Housing starts fell less than expected in October to 791k, representing a month-over-month decrease of 6.3%, according to data released from the U.S. Department of Commerce on Wednesday morning. The drop pushes the number of starts to its lowest level on record, dating back to 1964.
Housing starts refer to the number of homes being built and provide a sense of how the housing sector has performed in the given month.
The previous month's reading was revised up to 828k from a previously reported 817k. The consensus was looking for September to show a decline to 780k.
Single-family homes - the most important component in the report, accounting for four-fifths of housing starts - fell 3.3% to 531k, compared to the previous month's 549k.

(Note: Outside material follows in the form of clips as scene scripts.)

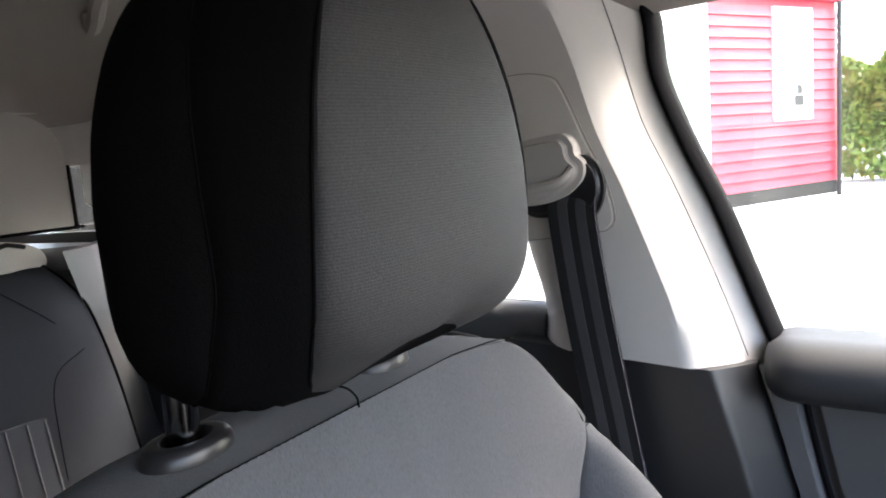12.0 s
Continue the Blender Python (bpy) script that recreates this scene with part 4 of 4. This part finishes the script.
def build_rear_trim():
    trim = empty("rear_pillar_trim", "pale grey rear pillar and tailgate trim", "trim", kind="structure")
    # light tailgate panel with rounded corner
    out = smooth_outline([(-1.2, -0.9, 1.016), (-1.2, 0.34, 1.016), (-1.2, 0.372, 1.017), (-1.2, 0.376, 1.03), (-1.2, 0.377, 1.13), (-1.2, 0.370, 1.175), (-1.2, 0.345, 1.207), (-1.2, 0.30, 1.223), (-1.2, 0.24, 1.226), (-1.2, -0.9, 1.23)], 5)
    part("tail_panel", prism(out, (-0.03, 0, 0), 0.006, 2), SLIDER, trim, "pale panel with a rounded corner")
    part("edge_seal", tube(smooth_line([(-1.198, -0.2, 1.014), (-1.198, 0.34, 1.014), (-1.198, 0.376, 1.016), (-1.198, 0.379, 1.03), (-1.198, 0.379, 1.13)], 6), 0.0035, 6), RUBBER, trim, "black edge seal")
    part("side_cover", sheet(lambda z, k: (-1.12 - 0.33 * k, 0.43 - 0.09 * k ** 2, z), steps(1.13, 1.27, 8), steps(0, 1, 10), lambda u, v, p: p + Vector((0, 0.03, 0))), PALE, trim)
    part("lower_side_cover", sheet(lambda z, k: (-1.12 - 0.33 * k, 0.43 - 0.09 * k ** 2, z), steps(0.85, 1.0, 8), steps(0, 1, 10), lambda u, v, p: p + Vector((0, 0.03, 0))), PLASTIC_SOFT, trim)
    part("pane", block((-1.45, 0.442, 0.99), (-1.2, 0.446, 1.14), 0.0), GLASS, trim, "clear quarter window").visible_shadow = False
    part("shelf", sheet(lambda x, y: (x, y, 0.985 + 0.01 * math.sin(y * 9)), steps(-1.5, -1.1, 6), steps(-0.9, 0.42, 12), lambda u, v, p: p + Vector((0, 0, -0.04))), SILL, trim)
    part("side_bolster", sheet(lambda z, k: (-1.0 - 0.16 * k, 0.33 + 0.08 * k - 0.25 * (z - 0.65) * (1 - k) * 0.9, z), steps(0.4, 0.99, 14), steps(0, 1, 8), lambda u, v, p: p + Vector((-0.02, 0.05, 0))), PLASTIC, trim, "grey plastic rear side cover")
    return trim


def build_grab_handle():
    grip = empty("grab_handle", "small grey plastic grab handle on the headliner", "handle")
    part("grip", tube(smooth_line([(-0.575, 0.135, 1.284), (-0.60, 0.140, 1.268), (-0.64, 0.158, 1.262), (-0.69, 0.180, 1.265), (-0.71, 0.190, 1.282)], 6), 0.009, 8), HEADLINER, grip)
    part("slot", tube(smooth_line([(-0.60, 0.150, 1.2825), (-0.64, 0.168, 1.2825), (-0.69, 0.190, 1.2815)], 5), 0.004, 6), RUBBER, grip, "dark slot behind the grip")


build_ground()
build_floor()
build_pillar()
build_front_door()
build_roof()
build_shell()
build_rear_trim()
build_dash()
build_console()
build_seat()
build_mat()
build_belt()
build_rear_seat()
build_grab_handle()
build_hedge()
build_cabin()
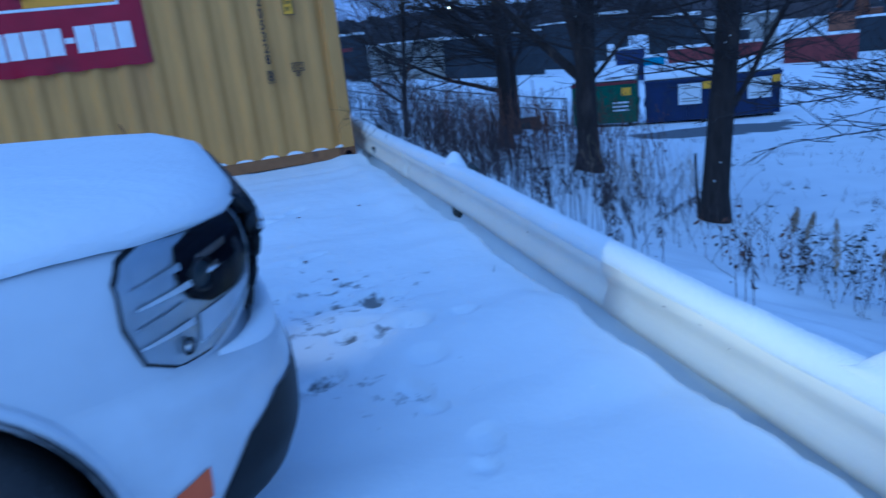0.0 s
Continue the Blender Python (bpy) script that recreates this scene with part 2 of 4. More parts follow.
def sole(x, y):
    """How far the shoe prints press the snow down at x, y: a heel and a ball with steep sides."""
    deep = np.zeros_like(x)
    for px, py, deg in PRINTS:
        ca, sa = math.cos(radians(deg)), math.sin(radians(deg))
        dx, dy = x - px, y - py
        near = (np.abs(dx) < 0.3) & (np.abs(dy) < 0.3)
        u, w = (dx * ca + dy * sa)[near], (dy * ca - dx * sa)[near]
        heel = np.sqrt(((u + 0.095) / 0.05) ** 2 + (w / 0.043) ** 2)
        ball = np.sqrt(((u - 0.055) / 0.10) ** 2 + (w / 0.052) ** 2)
        q = np.clip((1.0 - np.minimum(heel, ball)) / 0.2, 0, 1)
        tread = 1 + 0.12 * np.sin(u * 2 * math.pi / 0.055)
        deep[near] = np.maximum(deep[near], 0.019 * q * q * (3 - 2 * q) * tread)
    return deep


def line(a, b, step, far):
    """Coordinates dense between a and b, growing coarser out to far on both sides."""
    mid = list(np.arange(a, b, step))
    up, s, v = [], step, b
    while v < far:
        up.append(v)
        s *= 1.14
        v += s
    down, s, v = [], step, a
    while v > -far:
        s *= 1.14
        v -= s
        down.append(v)
    return np.array(down[::-1] + mid + up)


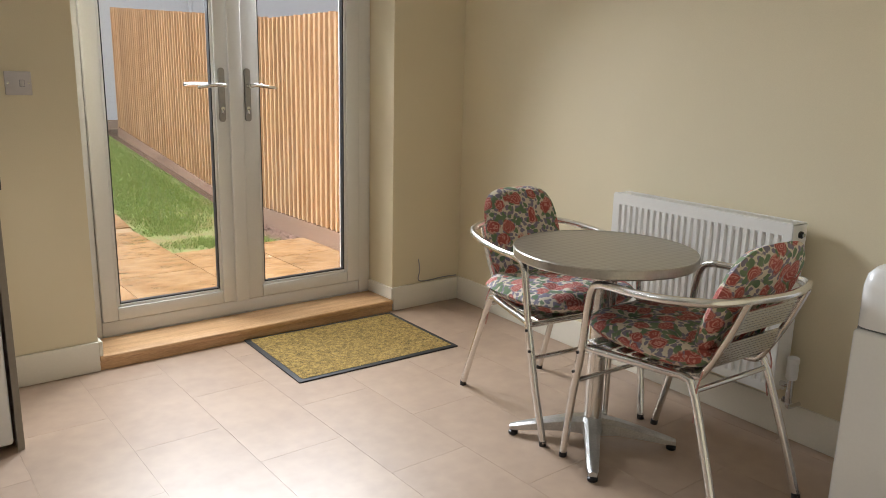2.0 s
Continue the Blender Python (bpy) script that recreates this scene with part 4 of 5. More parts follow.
def dish_rack():
    cx, cy = -0.635, 3.478
    z = TOP + 0.0088
    th = thing("dish_rack", (cx, cy, z), "grey plastic dish drainer tray on the sink drainer", "dish rack")
    w, d = 0.500, 0.335
    part("tray", loft([rrect(cx, cy, w - 0.11, d - 0.07, 0.04, z), rrect(cx, cy, w - 0.02, d - 0.02, 0.045, z + 0.065), rrect(cx, cy, w, d, 0.05, z + 0.070), rrect(cx, cy, w + 0.012, d + 0.012, 0.05, z + 0.074), rrect(cx, cy, w + 0.012, d + 0.012, 0.05, z + 0.081), rrect(cx, cy, w - 0.004, d - 0.004, 0.045, z + 0.081), rrect(cx, cy, w - 0.03, d - 0.03, 0.045, z + 0.066), rrect(cx, cy, w - 0.06, d - 0.06, 0.04, z + 0.004)]), M_GREY, th)
    for sx, sy, rx, ry in ((1, 0, 0.014, 0.09), (-1, 0, 0.014, 0.09), (0, -1, 0.11, 0.012)):
        part("hand_grip", box(cx + sx * (w / 2 + 0.004) - rx, cx + sx * (w / 2 + 0.004) + rx, cy + sy * (d / 2 + 0.004) - ry, cy + sy * (d / 2 + 0.004) + ry, z + 0.076, z + 0.086, 0.004), M_GREY, th)
    for x in (cx - 0.12, cx + 0.02):
        part("drain_slot", box(x, x + 0.035, cy - d / 2 - 0.0005, cy - d / 2 + 0.02, z + 0.004, z + 0.040, 0.006), M_DARK, th, "dark drain notch")
    for k in range(9):
        x = cx - 0.18 + k * 0.045
        part("plate_bar", tube([(x, cy - 0.13, z + 0.0255), (x, cy + 0.13, z + 0.0255)], 0.0042, 8), M_GREY, th)
    bz = z + 0.030
    b = thing("washing_up_bowl", (cx + 0.005, cy, bz), "dark teal plastic washing-up bowl turned upside down in the rack", "bowl")
    bx, by, bw, bd = cx - 0.020, cy + 0.010, 0.360, 0.300
    part("bowl", loft([rrect(bx, by, bw, bd, 0.06, bz, 8), rrect(bx, by, bw, bd, 0.06, bz + 0.008, 8), rrect(bx, by, bw - 0.012, bd - 0.012, 0.06, bz + 0.014, 8), rrect(bx, by, bw - 0.030, bd - 0.030, 0.065, bz + 0.158, 8), rrect(bx, by, bw - 0.040, bd - 0.040, 0.065, bz + 0.168, 8), rrect(bx, by, bw - 0.056, bd - 0.056, 0.06, bz + 0.170, 8), rrect(bx, by, bw - 0.066, bd - 0.066, 0.055, bz + 0.166, 8)]), M_TEAL, b)
    for i in range(6):
        for j in range(4):
            px, py = bx - 0.105 + i * 0.042 + (0.010 if j % 2 else 0), by - 0.070 + j * 0.046
            part("base_dimple", box(px - 0.011, px + 0.011, py - 0.007, py + 0.007, bz + 0.1655, bz + 0.1685, 0.0014, 1), M_TEAL, b)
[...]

Single-family units have been falling for 17 of the past 18 months.
Multiple-family homes fell to 260k, compared to the previous month's 279k level.
Meanwhile, building permits took an even steeper dive, falling 12% to 708k in October, down from an upwardly revised 805k units in September. The consensus was looking for 774k permits.
Single-family permits fell 14.5% in the month, falling to 460k in October from September's 538k. Multiple-family unit permits fell to 248k, down from 267k units in September.
The low level of permits - which represent plans to construct new homes and therefore gauge housing performance in upcoming months - is further reflected in the dismal results from the NAHB measure of builder confidence released on Tuesday. According to that index, builder confidence fell five points to a reading of 9, down from a record low of 14 in the prior month. The series goes back to 1985.